The night of 8th November was the nightmare for all Indian people possessing 500 and 1000 Rs notes due to sudden announcement of Demonetisation. There was a chaos of cash hoarding all over the streets of India, women were all busy searching out for the saved money from their hidden places, a crowd of people was racing towards ATM’s and Banks making a snake-like line in order to keep their money safe.
It has been 1 year since the ban of 500 and 1000 Rs notes. It was known to be ‘Notebandi’ and turning the valuable currency into just a piece of paper. This rarest of rare procedure of Demonetisation occurred to combat the deposition of Black Money in the nation.
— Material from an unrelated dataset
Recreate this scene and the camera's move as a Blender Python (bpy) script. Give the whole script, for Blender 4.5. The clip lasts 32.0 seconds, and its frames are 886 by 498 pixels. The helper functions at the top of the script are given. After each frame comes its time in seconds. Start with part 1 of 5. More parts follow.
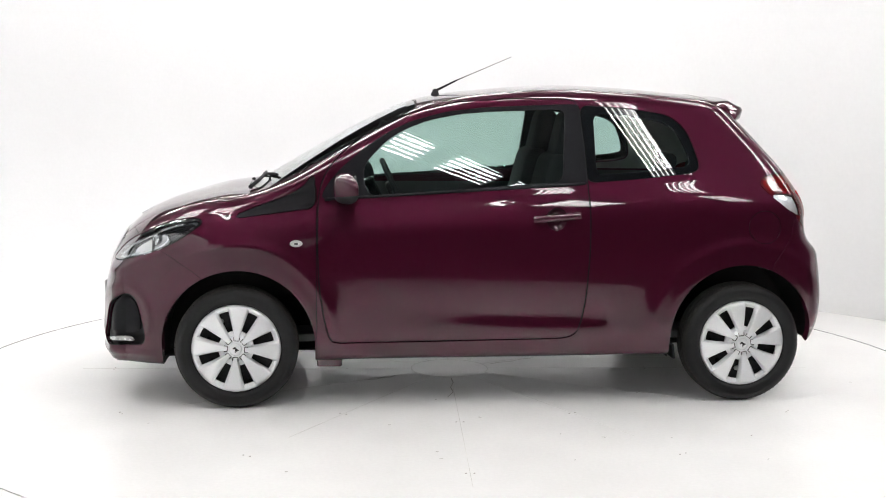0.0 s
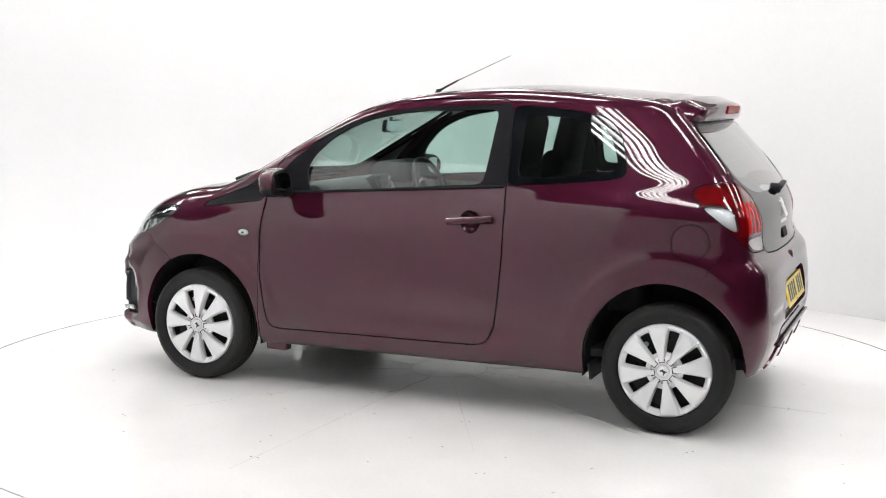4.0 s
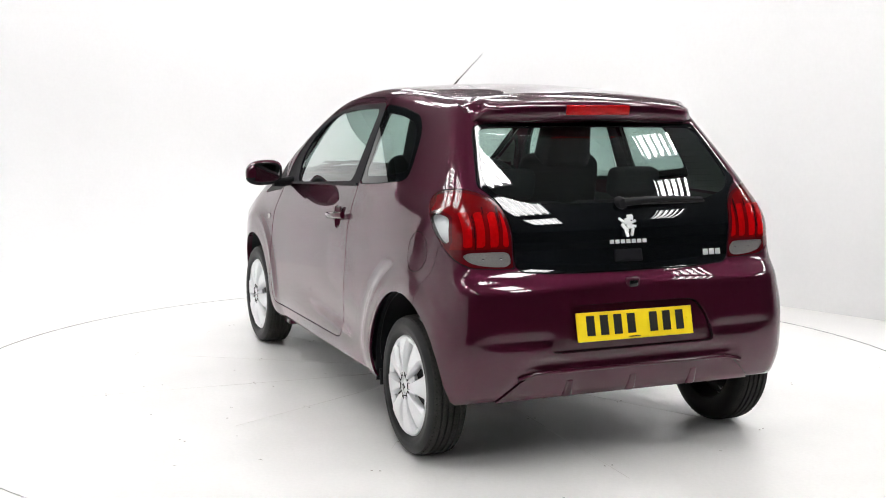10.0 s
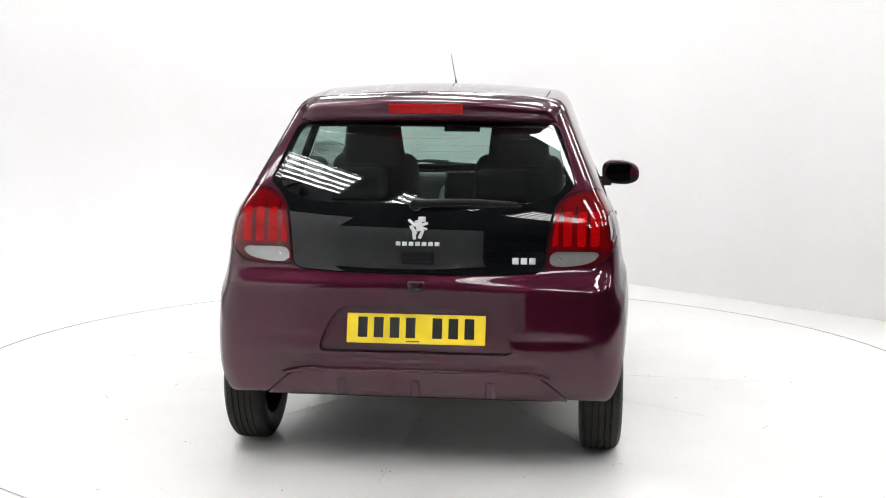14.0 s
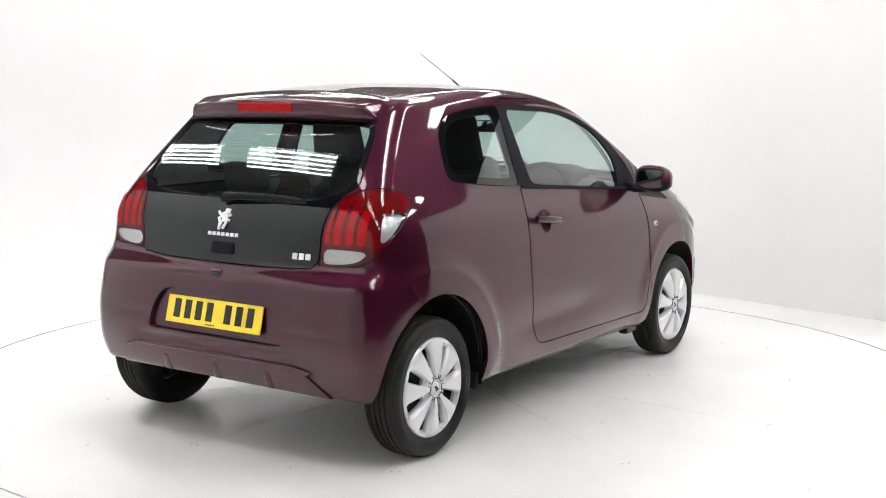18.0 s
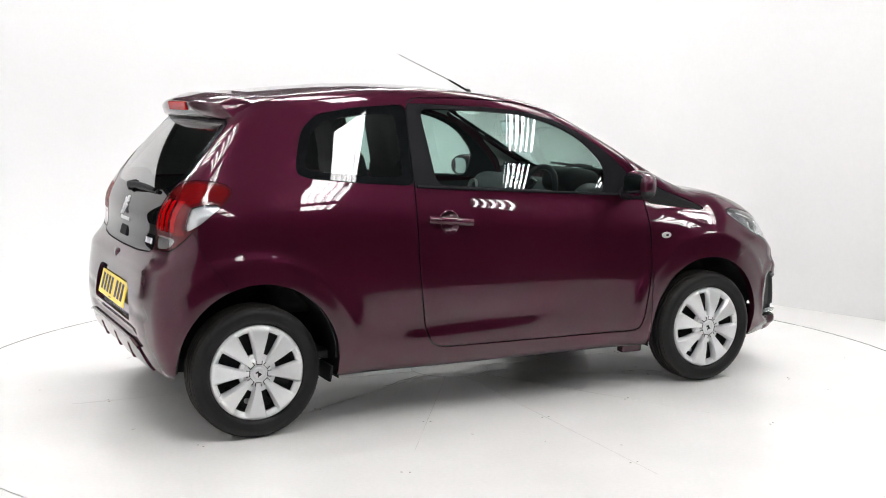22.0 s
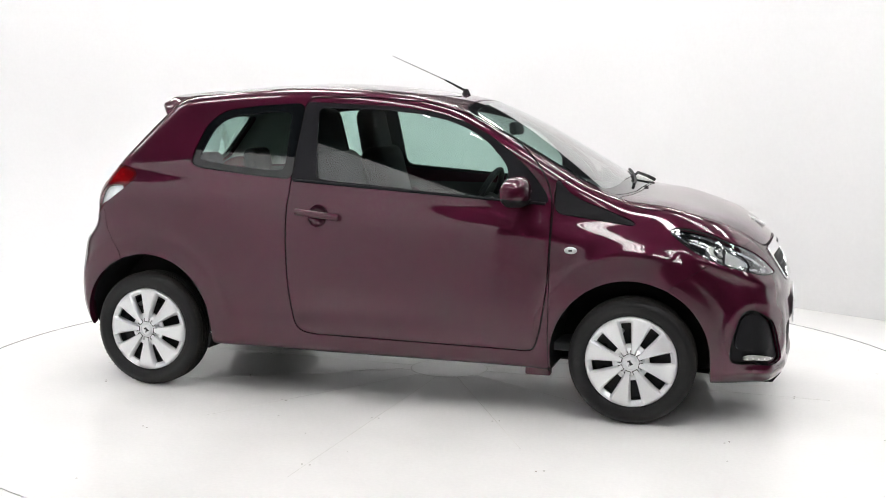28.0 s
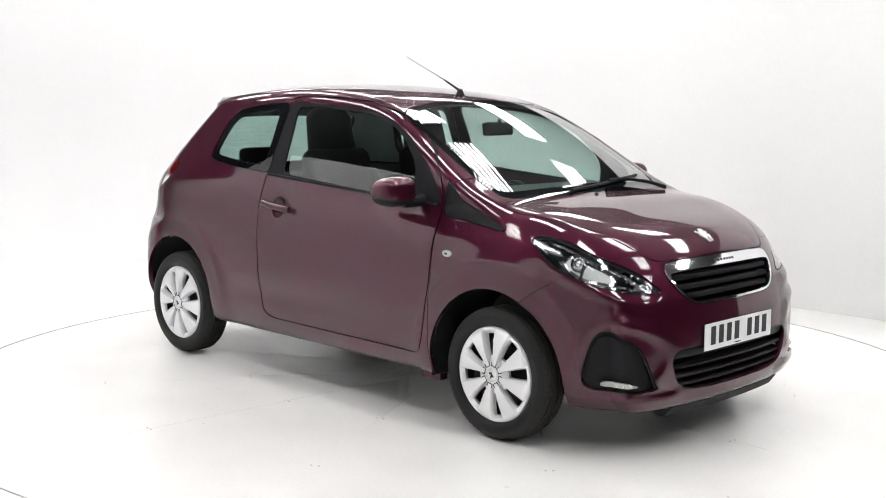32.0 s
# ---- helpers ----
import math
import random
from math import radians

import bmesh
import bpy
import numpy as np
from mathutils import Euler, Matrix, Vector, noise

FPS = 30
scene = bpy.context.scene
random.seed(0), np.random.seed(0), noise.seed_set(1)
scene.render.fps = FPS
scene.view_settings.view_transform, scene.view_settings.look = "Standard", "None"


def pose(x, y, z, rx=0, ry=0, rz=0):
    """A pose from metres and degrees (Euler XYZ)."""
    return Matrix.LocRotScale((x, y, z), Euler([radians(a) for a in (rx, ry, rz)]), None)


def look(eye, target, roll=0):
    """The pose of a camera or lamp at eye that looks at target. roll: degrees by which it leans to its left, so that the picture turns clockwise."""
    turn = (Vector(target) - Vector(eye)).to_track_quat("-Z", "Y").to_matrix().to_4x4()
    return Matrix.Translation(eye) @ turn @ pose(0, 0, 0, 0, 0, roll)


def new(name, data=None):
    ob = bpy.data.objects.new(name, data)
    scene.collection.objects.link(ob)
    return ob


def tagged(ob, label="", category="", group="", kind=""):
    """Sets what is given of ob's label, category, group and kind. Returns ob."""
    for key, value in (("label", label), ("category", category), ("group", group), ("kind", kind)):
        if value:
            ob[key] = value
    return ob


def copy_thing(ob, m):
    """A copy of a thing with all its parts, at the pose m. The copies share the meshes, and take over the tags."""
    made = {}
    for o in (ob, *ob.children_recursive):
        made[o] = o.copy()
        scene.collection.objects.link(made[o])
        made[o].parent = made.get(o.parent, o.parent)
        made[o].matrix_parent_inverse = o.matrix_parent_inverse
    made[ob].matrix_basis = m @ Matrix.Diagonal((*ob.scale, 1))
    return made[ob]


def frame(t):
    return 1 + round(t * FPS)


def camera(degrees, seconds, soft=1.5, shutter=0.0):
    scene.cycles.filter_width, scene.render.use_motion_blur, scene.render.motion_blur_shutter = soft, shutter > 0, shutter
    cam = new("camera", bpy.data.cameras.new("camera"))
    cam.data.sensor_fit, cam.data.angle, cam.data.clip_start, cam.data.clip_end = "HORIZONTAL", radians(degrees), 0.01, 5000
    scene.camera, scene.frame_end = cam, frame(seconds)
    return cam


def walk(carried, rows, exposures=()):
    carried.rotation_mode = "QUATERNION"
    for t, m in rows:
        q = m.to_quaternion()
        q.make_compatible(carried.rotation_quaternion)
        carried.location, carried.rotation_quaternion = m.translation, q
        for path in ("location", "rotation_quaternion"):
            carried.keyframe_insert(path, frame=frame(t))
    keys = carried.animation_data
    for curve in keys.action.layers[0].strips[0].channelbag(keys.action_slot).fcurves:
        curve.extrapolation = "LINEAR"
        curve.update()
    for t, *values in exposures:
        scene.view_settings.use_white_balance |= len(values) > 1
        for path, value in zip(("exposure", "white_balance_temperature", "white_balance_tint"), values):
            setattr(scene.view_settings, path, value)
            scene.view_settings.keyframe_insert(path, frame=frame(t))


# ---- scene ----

However, the recent news that new Rs. 10 notes will soon be in the market, makes a deviation from the purpose.
It was expected that this reform will bring long-term gain followed by an increase in productivity. But it seems that this move failed in achieving its main objective of the expulsion of counterfeiting, curbing corruption and benefiting the poor. The objective today looks like changing the colors of currency notes, ahead of Holi festivities, for there is no thought given to the after-effects of this activity. From denominations of Rs 2000 to denominations of Rs 50, all notes are very bright.
Common People Are The Actual Sufferer
The trouble of common people started on the very first day of this Demonetisation, where people were seen haphazardly rushing to the bank to exchange their old Rs 500 and Rs 1000 currency notes. An immense disadvantage was faced by local vendors and common people, due to disrupted cash flow. The longstanding unending queue made the common people suffer patiently.
Much to my shock, an old woman of 80 years, died of heart-attack while standing in the bank queue. Not just this, it was about more than 100 people died because of physical as well as mental trauma. The purchasing power of common people was negatively affected due to the scarcity of hardcore cash and so was the income of sellers.
Even after the completion of 1 year, there is no such benefit to common people as it was laid down, though they suffered in the belief of good days. Many people who failed to exchange their money, saw their savings earned by their hard work turning into a wasteful paper.
Demonetisation Leading To Unemployment
The worst side-effect of this activity was the fact that over 1.5 million people lost their jobs and became unemployed. According to CMIE report, the impact of demonetization was such that the average rate of labour participation which was 46.9% in January to October 2016 fell to 44.8% in the weeks after Demonetisation.
This act not only adversely affected the livelihood of labors but also opened the ways in slowing down the economy. Demonetisation made 86.4% of the currency in circulation useless overnight and caused a stoppage to 80-98% of the transaction, which was carried out in cash. It affected the old-aged people who are not much aware of the credit/digital transactions. This hasty move also had negative impacts on the growth of the informal sector and small-scale sector.
Adverse Impact On India’s GDP Growth
Before the implementation of GST, the final result was portrayed to be impactful for India’s economic growth. But after 1 year, demonetization and actual implementation of GST is not yielding the same result as it was represented. Rather there is a fall of 2% in GDP rate, much unwelcomed by Indians.
The GDP Annual Growth rate of India, which was about 7% in 2016, sharply slowed down. After the completion of 1 year, the lowest growth rate since the last quarter of 2014 was recorded at 6.1% GDP in 2017. This clearly shows the lower income of the consumers. The loop starts from here.
Due to no increase in income and highly expensive goods, people reduced demand for more goods. Lack of demand for goods lowered the production rate. This led to unemployment, drastically destructing the rural economy. There is a loss of 1.5 lakh crore with each % of GDP. Thus, the fall in GDP is a nerve-racking situation.
The trauma could have been less if there was no fear of any such demonetization activity in the future. But after new 2000 rupee notes, we saw the new 500 rupee notes. Now, we have 200 rupee notes coming out of the ATMs, ahead of the arrival of new 10 rupee notes. Might be, we have another demonetization scenario waiting for us in the future.
The policy, which was drafted to bring back the good days of people, actually became the worst days of people. And we, the People of India are still unsure if or not we will see good days in the future.